[START Supplied material]
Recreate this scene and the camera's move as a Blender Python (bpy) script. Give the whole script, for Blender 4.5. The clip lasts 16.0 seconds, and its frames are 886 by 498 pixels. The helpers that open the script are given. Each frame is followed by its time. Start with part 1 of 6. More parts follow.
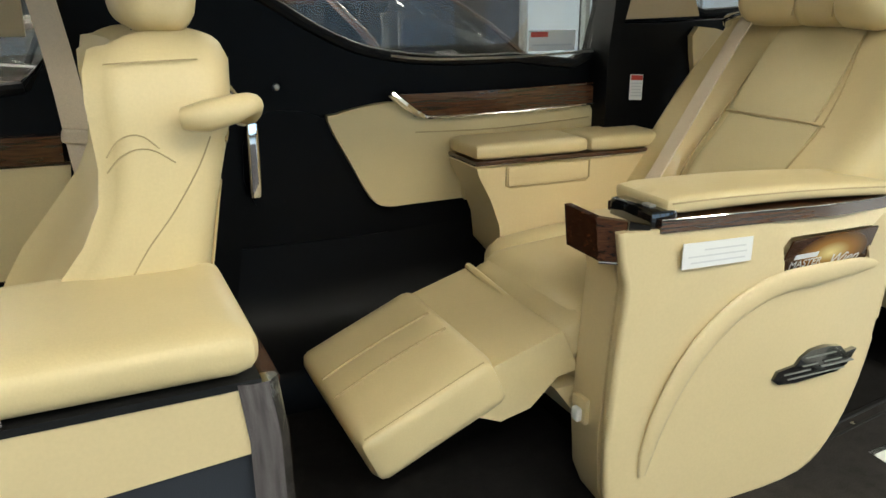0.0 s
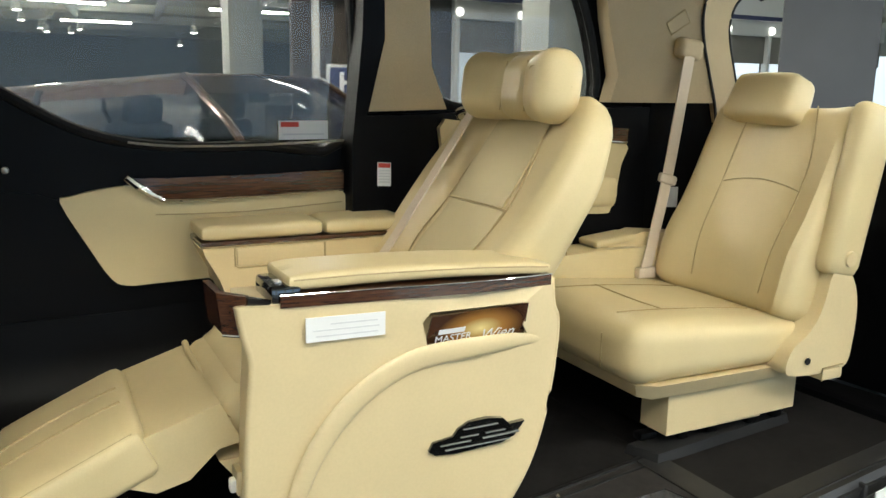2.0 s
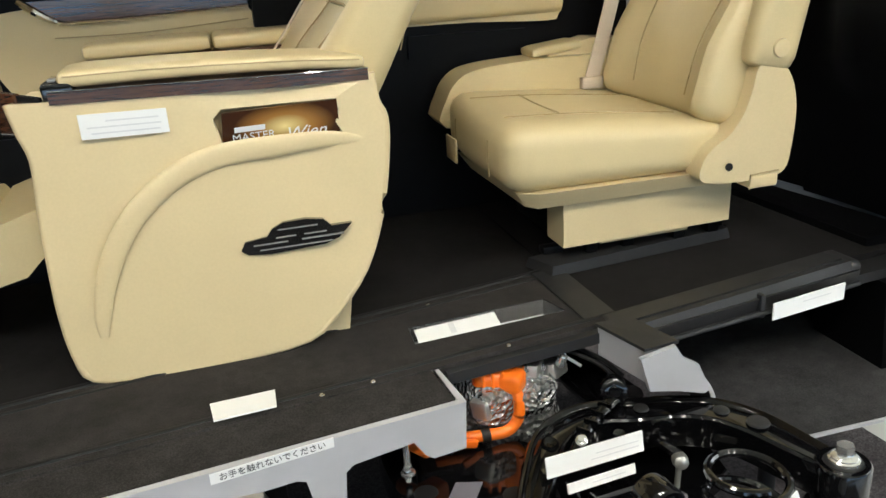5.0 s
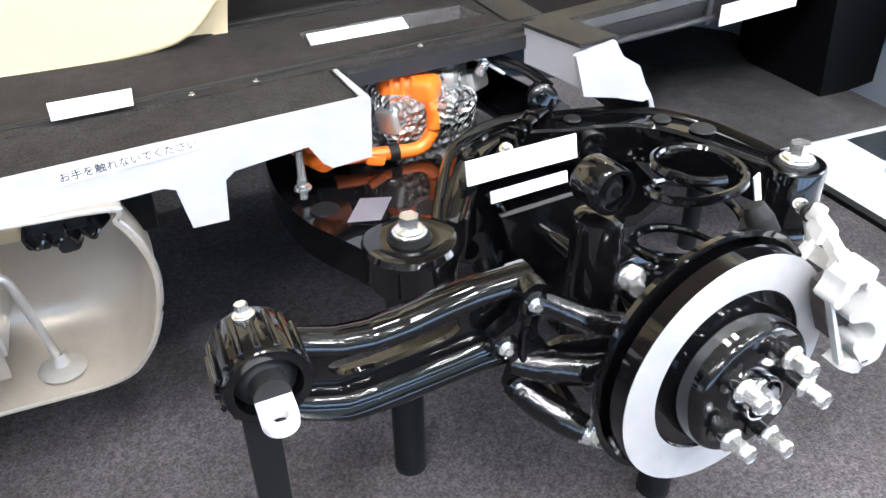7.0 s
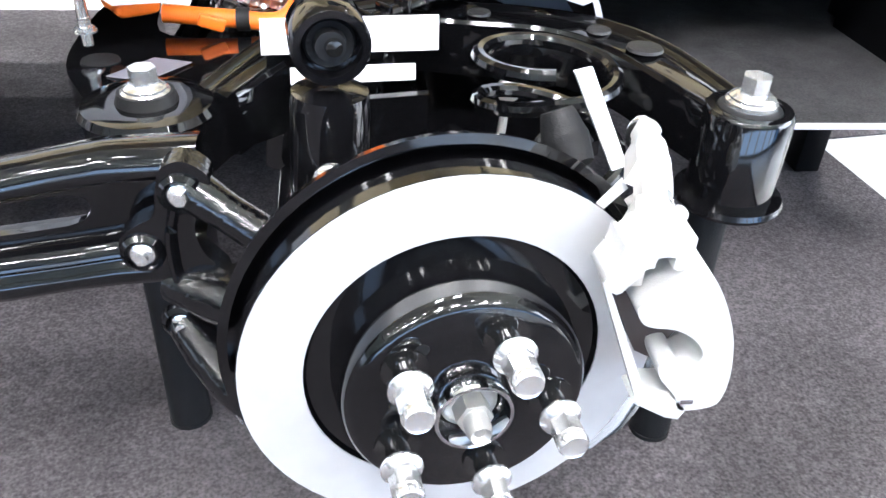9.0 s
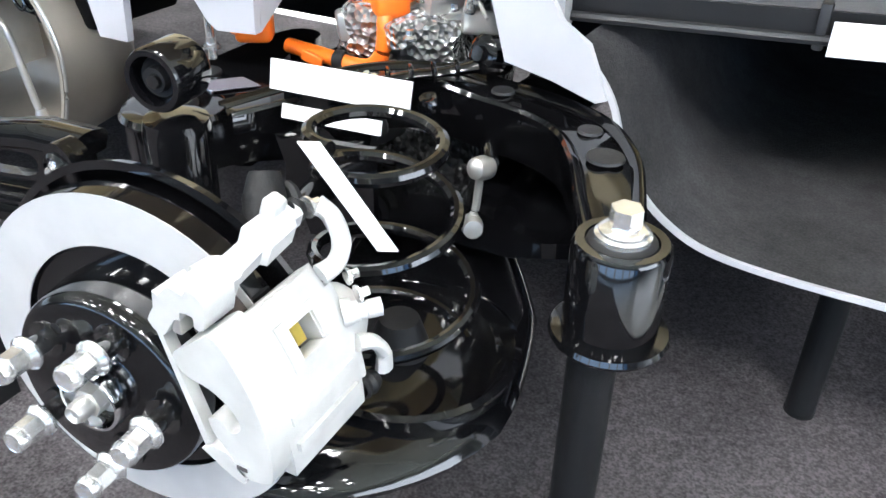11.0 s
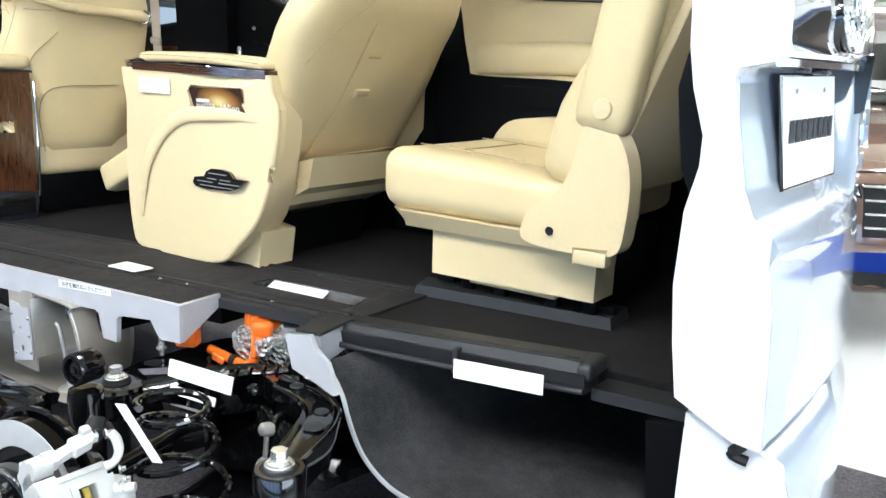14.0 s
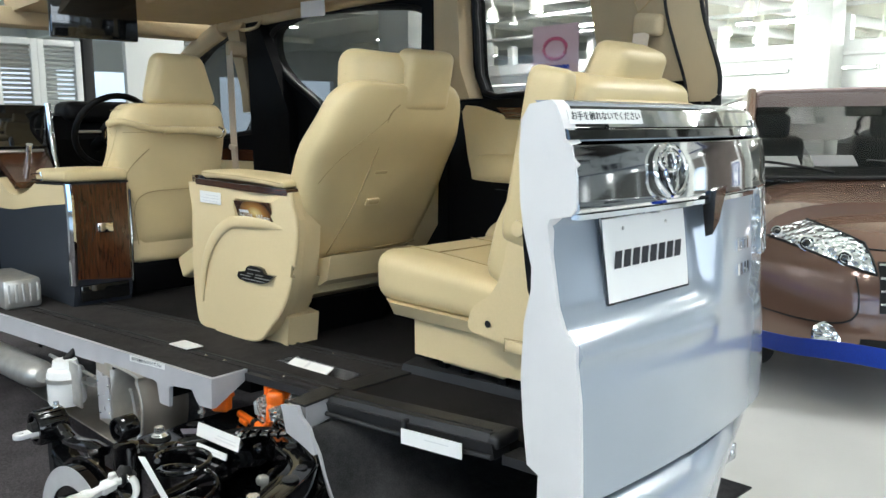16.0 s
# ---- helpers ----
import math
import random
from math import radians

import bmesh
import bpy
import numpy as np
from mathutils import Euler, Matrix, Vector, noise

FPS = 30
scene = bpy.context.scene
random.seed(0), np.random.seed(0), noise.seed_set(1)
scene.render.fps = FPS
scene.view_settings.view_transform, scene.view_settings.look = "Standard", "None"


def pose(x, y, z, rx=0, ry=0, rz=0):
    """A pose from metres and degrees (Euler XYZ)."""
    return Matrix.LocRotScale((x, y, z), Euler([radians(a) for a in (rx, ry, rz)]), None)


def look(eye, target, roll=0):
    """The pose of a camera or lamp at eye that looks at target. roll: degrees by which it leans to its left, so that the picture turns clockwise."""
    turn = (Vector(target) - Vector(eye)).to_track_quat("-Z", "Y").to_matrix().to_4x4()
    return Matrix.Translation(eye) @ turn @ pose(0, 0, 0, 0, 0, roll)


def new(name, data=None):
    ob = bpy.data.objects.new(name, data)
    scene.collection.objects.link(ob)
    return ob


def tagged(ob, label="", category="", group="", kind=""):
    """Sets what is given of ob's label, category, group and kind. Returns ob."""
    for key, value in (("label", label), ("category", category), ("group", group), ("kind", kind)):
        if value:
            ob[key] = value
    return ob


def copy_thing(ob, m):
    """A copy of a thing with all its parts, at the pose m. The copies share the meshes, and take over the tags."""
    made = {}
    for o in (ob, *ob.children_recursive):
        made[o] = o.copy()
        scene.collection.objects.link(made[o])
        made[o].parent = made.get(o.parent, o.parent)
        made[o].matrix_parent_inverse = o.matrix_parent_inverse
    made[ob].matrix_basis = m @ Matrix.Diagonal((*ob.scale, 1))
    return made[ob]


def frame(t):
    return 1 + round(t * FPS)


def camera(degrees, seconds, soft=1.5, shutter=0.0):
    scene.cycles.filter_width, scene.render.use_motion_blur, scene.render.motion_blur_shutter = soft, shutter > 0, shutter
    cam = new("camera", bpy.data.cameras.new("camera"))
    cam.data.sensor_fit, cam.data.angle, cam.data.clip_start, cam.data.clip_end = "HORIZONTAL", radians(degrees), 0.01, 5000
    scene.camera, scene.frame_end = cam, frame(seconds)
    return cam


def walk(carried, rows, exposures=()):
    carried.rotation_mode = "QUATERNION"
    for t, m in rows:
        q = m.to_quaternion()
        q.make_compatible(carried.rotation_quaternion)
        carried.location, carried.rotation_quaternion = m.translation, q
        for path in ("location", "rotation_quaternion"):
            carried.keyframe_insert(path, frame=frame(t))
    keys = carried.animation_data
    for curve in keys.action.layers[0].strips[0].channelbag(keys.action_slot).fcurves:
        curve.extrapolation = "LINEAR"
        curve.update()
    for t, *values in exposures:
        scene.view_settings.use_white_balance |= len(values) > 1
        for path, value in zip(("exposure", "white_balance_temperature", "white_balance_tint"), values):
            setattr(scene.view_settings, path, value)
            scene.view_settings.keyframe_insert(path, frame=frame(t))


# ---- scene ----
[END Supplied material]
* [Exercise task]:
Quote word for word every line from the one that has "scene.camera, scene.frame_end = cam, frame(seconds)" through the one that has "for path in".

* [Reply to the task]:
    scene.camera, scene.frame_end = cam, frame(seconds)
    return cam


def walk(carried, rows, exposures=()):
    carried.rotation_mode = "QUATERNION"
    for t, m in rows:
        q = m.to_quaternion()
        q.make_compatible(carried.rotation_quaternion)
        carried.location, carried.rotation_quaternion = m.translation, q
        for path in ("location", "rotation_quaternion"):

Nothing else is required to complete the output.